Tuesday, August 01, 2017

South Africa Notifies The OIE Of Two More H5N8 Poultry Outbreaks

















#12,648

On the heels of yesterday's report (see Zimbabwe Farm Reports 2nd Outbreak of HPAI H5N8) the OIE published a new notification from South Africa identifying two additional poultry outbreaks of H5N8, all of which have been clustered in the Northeastern part of the country.

http://www.oie.int/wahis_2/public/wahid.php/Reviewreport/Review?page_refer=MapFullEventReport&reportid=24449


This brings the number of HPAI H5N8 outbreaks reported by South Africa to 10 (6 in poultry, 4 in wild birds) since the virus first arrived about 6 weeks ago.   While actual poultry losses have been limited, this first intrusion by HPAI H5N8 into Southern Africa is having a chilling effect on the industry.
According to multiple media sources (see here, and here), tomorrow - August 2nd - the the SADC (Southern Africa Development Council) and FAO officials will begin a 3-day regional technical meeting to `assess the preparedness, response capacities and actions of member states to the recent outbreaks of HPAI in the sub region.'
Not quite 9 months ago (Nov 7th, 2016), in FAO On HPAI H5's 4th Intercontinental Wave - several weeks before H5N8 was to spark Europe's largest avian epizootic on record, and before the virus would be reported in Egypt, West Africa, or in the Southern Hemisphere - we looked at an FAO document called H5N8 highly pathogenic avian influenza detected in Hungary and in the Republic of India which presciently warned:

Other countries should be on high alert for incursions of this virus and should adopt stronger biosecurity measures on all poultry farms and enhance surveillance

A range of countries along migratory/movement pathways of Anatidae remains at risk. Although it is not possible to predict which countries will experience outbreaks in poultry or wild birds, any of the countries listed below should consider measures to curtail the disease and prevent spread of virus in poultry. The risk extends through to March/April next year for Europe and the Middle East. Testing of dead wild birds and poultry in areas near to migratory concentration points should be increased.

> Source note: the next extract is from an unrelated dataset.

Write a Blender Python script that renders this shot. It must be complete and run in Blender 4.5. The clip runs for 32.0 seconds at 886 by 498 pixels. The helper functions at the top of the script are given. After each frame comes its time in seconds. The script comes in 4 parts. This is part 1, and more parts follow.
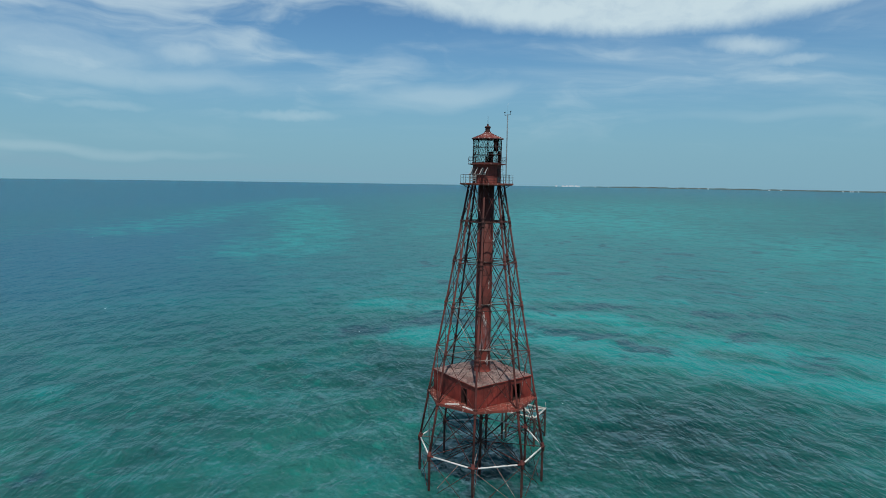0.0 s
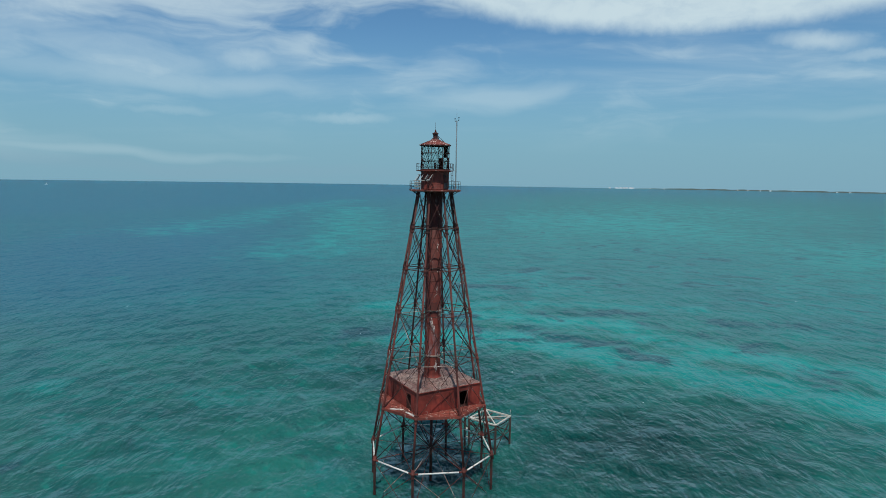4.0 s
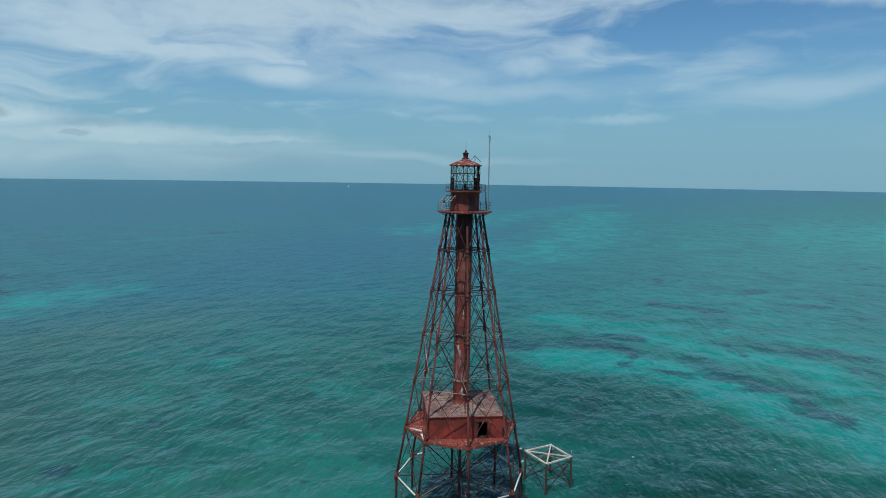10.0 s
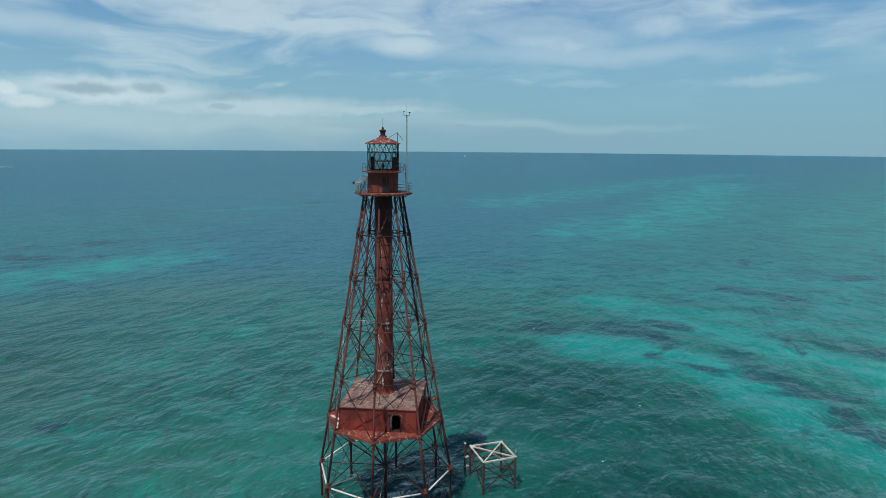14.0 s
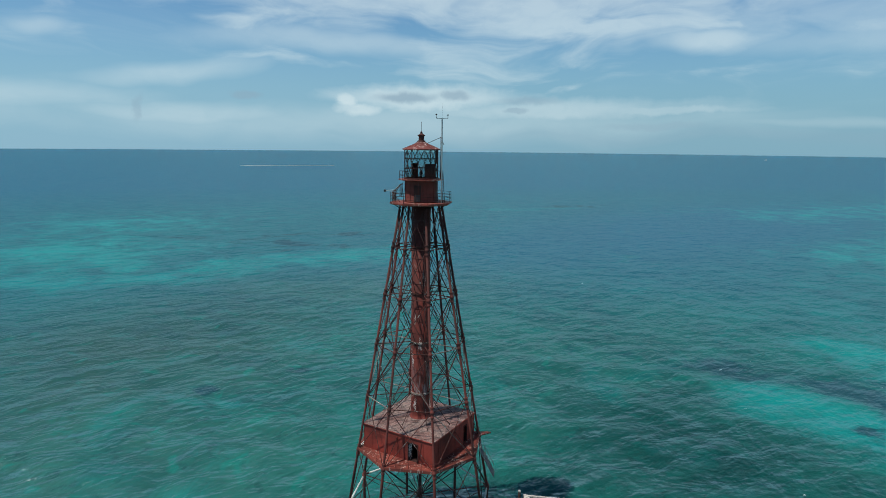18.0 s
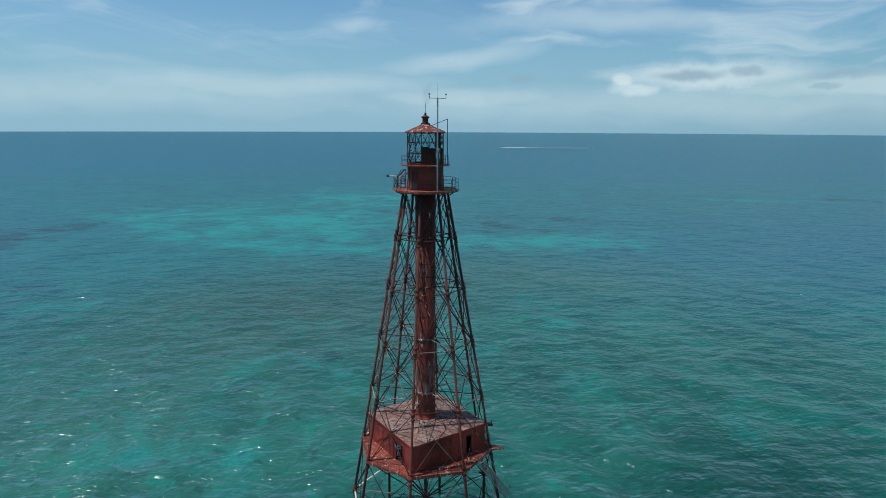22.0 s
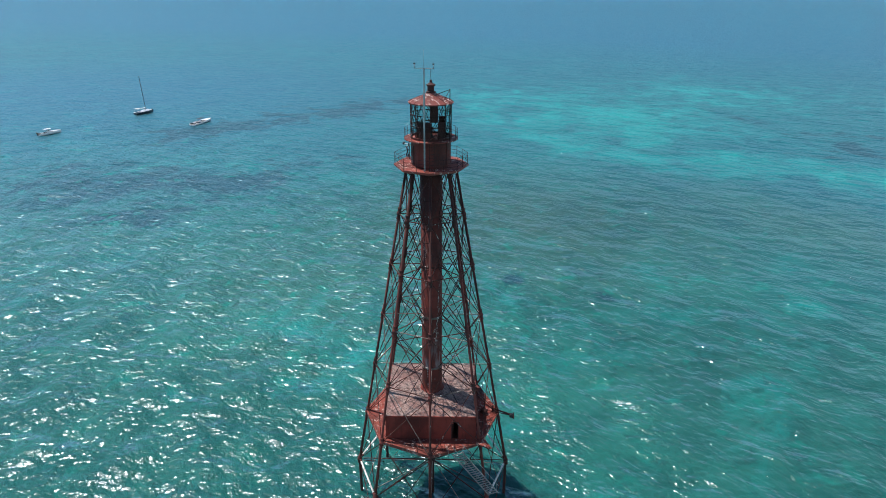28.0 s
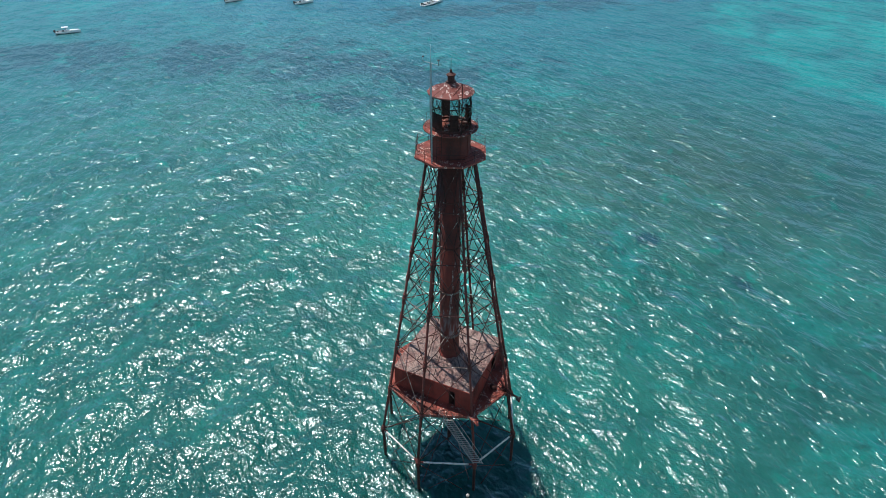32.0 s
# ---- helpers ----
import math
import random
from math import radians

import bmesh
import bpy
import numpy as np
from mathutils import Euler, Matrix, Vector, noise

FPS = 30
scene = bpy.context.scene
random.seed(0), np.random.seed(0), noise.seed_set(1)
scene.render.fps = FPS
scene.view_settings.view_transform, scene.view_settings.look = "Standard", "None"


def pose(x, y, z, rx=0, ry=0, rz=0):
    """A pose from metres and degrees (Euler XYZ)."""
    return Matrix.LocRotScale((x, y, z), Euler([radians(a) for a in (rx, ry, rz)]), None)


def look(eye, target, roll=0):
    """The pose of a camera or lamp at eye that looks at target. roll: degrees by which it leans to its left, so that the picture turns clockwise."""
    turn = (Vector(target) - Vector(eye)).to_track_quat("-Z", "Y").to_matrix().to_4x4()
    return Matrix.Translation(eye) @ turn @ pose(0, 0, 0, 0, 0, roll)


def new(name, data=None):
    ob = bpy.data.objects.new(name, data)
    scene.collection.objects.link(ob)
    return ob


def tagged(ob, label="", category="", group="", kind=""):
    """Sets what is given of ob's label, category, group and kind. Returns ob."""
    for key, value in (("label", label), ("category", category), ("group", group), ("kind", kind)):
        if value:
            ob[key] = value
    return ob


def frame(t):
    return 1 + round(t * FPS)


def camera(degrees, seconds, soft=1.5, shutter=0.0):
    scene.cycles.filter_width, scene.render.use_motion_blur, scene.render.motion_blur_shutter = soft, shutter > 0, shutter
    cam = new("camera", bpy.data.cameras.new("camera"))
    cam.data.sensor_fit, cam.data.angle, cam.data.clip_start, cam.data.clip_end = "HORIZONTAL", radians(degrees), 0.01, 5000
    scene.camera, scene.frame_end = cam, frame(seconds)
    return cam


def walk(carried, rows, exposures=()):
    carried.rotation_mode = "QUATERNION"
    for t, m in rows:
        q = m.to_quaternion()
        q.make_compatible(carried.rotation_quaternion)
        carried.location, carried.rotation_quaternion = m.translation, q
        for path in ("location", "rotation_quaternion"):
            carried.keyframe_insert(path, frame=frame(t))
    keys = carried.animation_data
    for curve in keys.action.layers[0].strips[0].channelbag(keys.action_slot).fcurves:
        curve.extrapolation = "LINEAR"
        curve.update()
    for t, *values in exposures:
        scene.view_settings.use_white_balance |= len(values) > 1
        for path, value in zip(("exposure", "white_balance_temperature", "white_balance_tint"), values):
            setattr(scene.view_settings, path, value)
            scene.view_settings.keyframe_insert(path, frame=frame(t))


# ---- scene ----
EXPOSURES = [(0.0, -0.57, 6500, 10), (6.3, -0.57, 6500, 10), (7.4, -0.58, 5900, 2), (8.2, -0.6, 5900, 2), (9.0, -0.57, 6150, 6), (10.5, -0.58, 6450, 10), (14.0, -0.49, 6700, 11), (20.0, -0.5, 6550, 11), (23.0, -0.43, 6600, 12), (26.0, -0.18, 6550, 14), (28.0, 0.04, 6550, 16), (32.0, -0.05, 6550, 12)]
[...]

The genes of all H5 viruses detected should be sequenced and results shared with the global community. This information is crucial in helping to understand how virus is spreading. It applies to viruses detected in India and Hungary as well as viruses elsewhere in the region such as those causing death of quail in the United Arab Emirates in early October.

Places at Risk:

Countries in the Middle East;
Countries in the EU;
West Africa;
Countries in the former Soviet Union;
Countries in South Asia.
 
In the nine months since that report was issued we've seen literally thousands of H5N8 outbreaks, affecting scores of countries across three continents, killing millions of birds - making HPAI H5's 4th Intercontinental wave its most impressive to date.

While past performance is no guarantee of future results, for now - with recent outbreaks reported in Italy, Zimbabwe, and South Africa - HPAI H5's latest international tour appears to be very much alive and doing well.